Even though the project had launched the idea of a more adept model of mediation (Parkinson 2011) as a given new model, the developmental object, the reconstructed model of family mediation, has been jointly designed through the change laboratory model and its dialogic processes. In fact, as Virkkunen and Ahonen (2007) argue, there is a process of creating something new that does not exist yet but which is used at the same time. A Finnish metaphor for this state is that it is like rowing a boat that still is under construction. There is a process of a reconstruction and deconstruction of practices, along with the metaphors and concepts to describe them. This process involves the participants' subjective experiences in the dialogues.

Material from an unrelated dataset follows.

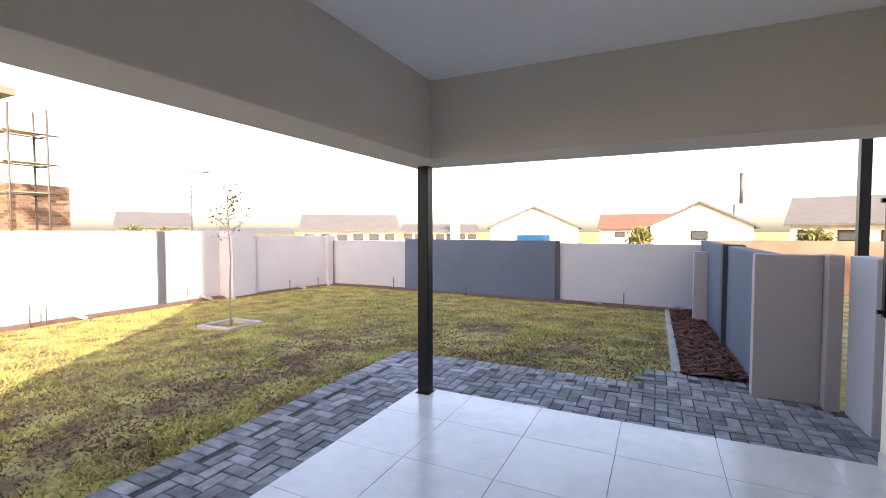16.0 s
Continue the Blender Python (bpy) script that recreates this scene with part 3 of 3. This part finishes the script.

In this way, the project is also an example of practice research (Julkunen 2011).

Change and Runaway Objects in Developing Family Mediation Practices

As a method to be adapted and transformed into a contextually adept practice, family mediation could be conceptualized as a change object in the work with changing family and parenting structures that are burdening local social service structures and social work with children and families. In this project, the need for dialogic and contextual epistemologies that capture the change objects discussed
by Ritva Engeström (2014) has become visible. The mediation concept, as it is understood within the Fasper project, is actually an emergent new practice. Reconstructing this concept is a process of starting from the established ways of thinking and practicing and shifting to a new and unclear, emergent activity concept in complex contexts of existing practices and changing needs of families. This kind of conceptual deconstruction and reconstruction leads to dialogic processes of knowledge formation that are able to account for the participants' subjective and experiential knowledge and efforts in filling the gap between the perspectives on tension, the past, the prevailing present and the future (Emirbayer and Mische 1998) held each of the participants. It becomes a project of anchoring and objectification that leads to an inquiry for new knowledge of the emergent new activity concept (Engeström 2014).

For this kind of contextual and social knowledge generation and change process, a developmental intervention like the Fasper project is needed. The context for knowledge formation is the everyday practices of a diverse network of professionals involved in various phases and settings of the work with families in disputes and divorce crises and family mediation practices. The robustness of the knowledge is considered in the joint efforts in creating the new activity concepts for family mediation services. The process also establishes a learning network (Kerosuo, Toiviainen and Syrjälä 2011) that could be called trialogical (Paavola, Engeström and Hakkarainen 2012) in its efforts to innovate the new activity concepts, which are also changing the work-bound identities (Ahonen 2010) of the participants with multi-professional backgrounds and various working contexts.

This approach comes close to the discussions around dissemination of existing models, best practices and research/evidence-based models. In dissemination processes, the problems of adapting new activity concepts are recognized as fundamental problems (Walter et al. 2004) when the given methods are introduced. The difference in this project is that here the idea of dissemination was seen as a process of producing contextually robust knowledge for recapturing the family mediation as an object for change. The project, which introduced a new model of family mediation based on adaptations in the UK (Parkinson 2011), had as its starting point that the Finnish context will be very different with its own traditions and service systems. Even though the need for change and transformation of an adept mediation approach was widely accepted, the expectation of the local participants was that a new and better method for them to apply would be introduced. In the first phase of project inquiries, it was thus a surprise to find how complex, unclear and different the local family mediation services were. A common experience was that family and divorce crises were like runaway objects for all the authorities, a situation that created a call for the reconstruction of the change object. The project then became one to transform the practice contexts and collaborative multi-professional structures into a learning network for really taking on the challenge of acquiring robust knowledge of what the problems concern and how to tackle them (Haavisto, Bergman-Pyykkönen and Mattila-Aalto 2011).